Principle:Huggingface Datasets Dataset From Generator Construction
| Knowledge Sources | |
|---|---|
| Domains | Data_Engineering, NLP |
| Last Updated | 2026-02-14 18:00 GMT |
Overview
Creating datasets from Python generator functions enables lazy, memory-efficient dataset construction from arbitrary data sources.
Description
Generator-based dataset construction allows users to define a Python generator function that yields individual examples (dictionaries), and the library handles batching, serialization, and Arrow table creation. This approach is ideal for data that is too large to fit in memory at once, or data that is produced incrementally (e.g., reading from files, APIs, or databases). The generator is executed and its output is cached to disk as an Arrow dataset, making subsequent access fast. Multiprocessing is supported by passing shardable keyword arguments via gen_kwargs and setting num_proc greater than 1.
Usage
Use generator-based construction when your data source is large, streaming, or requires custom processing logic that is most naturally expressed as a Python generator. This is the recommended approach for creating datasets from custom file formats, web APIs, or any source where the full dataset cannot or should not be materialized in memory at once.
Theoretical Basis
The generator pattern decouples data production from data consumption.
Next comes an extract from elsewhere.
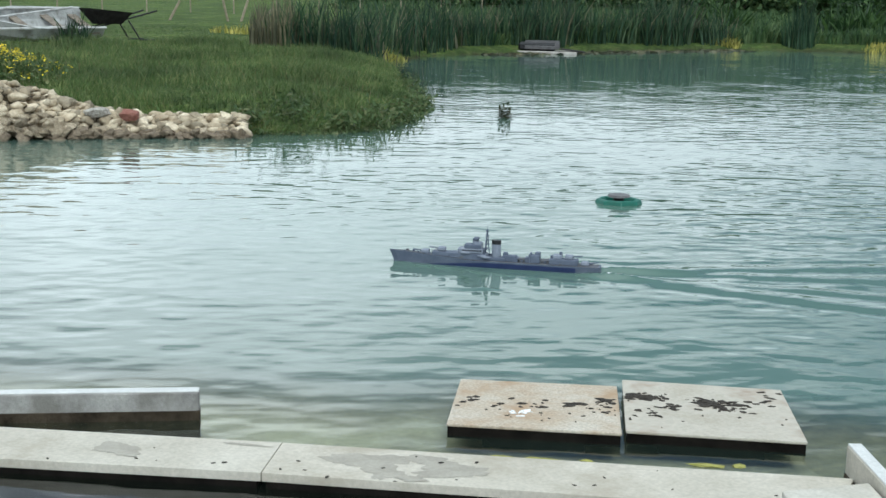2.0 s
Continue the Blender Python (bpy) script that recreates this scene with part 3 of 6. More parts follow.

The library wraps the user-provided generator in an internal dataset builder that reads yielded examples, encodes them according to the provided (or inferred) features, and writes them to cached Arrow files. A fingerprint system based on hashing the generator function and its arguments enables automatic cache reuse. The sharding mechanism splits list-type values in gen_kwargs across processes, enabling parallel data generation.